In a hyper-digital age where seemingly anyone with a phone or camera of any kind can label themself a “photographer,” the art form of photography is a fantastic tool used in the hands of amateur and professionals alike to communicate their versions of reality.
Photography has become so commonplace that outside of professional or academic settings, some people take a more passive approach while observing an image and its meaning. Professionals and people studying photography will discuss an image’s meaning in terms of the different rules and elements that make up the artform, whereas other people look to them to explain the text surrounding it, or simply, as an example of the content provided. Images, it is argued, require much more active engagement in order to synthesize the text it encapsulates.
Unlike text, photographs are elusive in their meaning and intent and to that end, those things change depending on who is observing the image as well as the person who created it. The art of photography is highly interpretive, which makes it an interesting case for reflecting reality. It’s a tool that is uniquely situated to capture “reality” in a way that is true to the content photographed but highly dependent and influenced by the creator, the audience, the time period it was made, the materials used, and where it is displayed. Even something as simple as changing a lens can change the way a person’s face looks in a photo.
According to Isabel Lea, since it is highly dependent on outside factors, a “photograph is never a true representation of a scene, but a representation of how we see the world.” The rules and elements of photography themselves are situationally dependent and change meaning in different cultural contexts, but that doesn’t stop people from contributing to the artform and including images that represent their topics of interest.

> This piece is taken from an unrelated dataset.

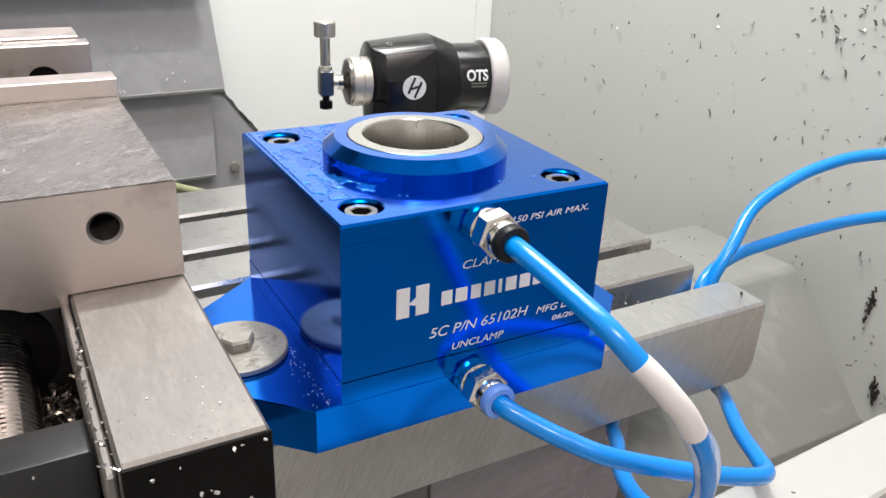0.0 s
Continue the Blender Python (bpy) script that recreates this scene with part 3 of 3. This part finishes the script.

Business Insider shows examples of how something as simple as changing out a lens on a camera can drastically change the photo that is produced:
Cross-cultural kids and photography
Amateur photographers may not understand the different elements and rules of photography but nevertheless choose to participate in it like the way Cross-Cultural Kids interact with their second culture. Cross-Cultural Kids are socialized to change learned behaviors in a way they are largely unconscious of and yet they still perform them as they code-switch between the different aspects of their culture and identity.
A more seasoned, professional photographer, however, takes their time to interpret scenes and work in the fundamentals in order to get a certain desired image. Professional photographers can be compared to Cross-Cultural Adults who have to actively engage with the aspects of their identity and culture that are different and consciously adapt to the new norms.
Aside from comparing people with culturally fluid identities to different levels of experienced photographers, CCKs/CCAs/TCKs/TCAs have the potential to use photography to their advantage using the skills attained from forming their identities among difference as a way of expressing the hidden identities they hold in an artistic way.
In the book, Third Culture Kids, Pollock and Van Reken say that “one way we learn our sense of identity is as the world around us mirrors back to us who we are,” and what better way to process that identity than to have people who are like you contribute to different fields in positive ways?
Photography can be used as a tool to persuade, convince, challenge, explore and express a variety of topics and identities. Photographers hold a lot of power when determining the parameters of their photos while simultaneously having no ownership over the interpretations people attribute to them. As such, it is important to critically examine photos that circulate, what they might mean depending on what is left out of the photo and especially whether the photo has been modified in any way.
Some modifications are minor and might not change the meaning of the image while others drastically change the subject matter of the photo.
An example of this in history is during Josef Stalin’s “Great Purge” where photos were altered in order to influence the public’s perception of the USSR. When his enemies happened to disappear, so did their likeness in images they had taken with him.
Throughout history, photos have been altered in order to control different narratives just as photographers themselves form the narratives that surround their own pictures.
It is because of this that we should treat photos the same way we treat people, as multidimensional and contextually situated and look deeper to find hidden meanings or hidden diversity that might change the meaning behind their actions or, for photography, the images themselves.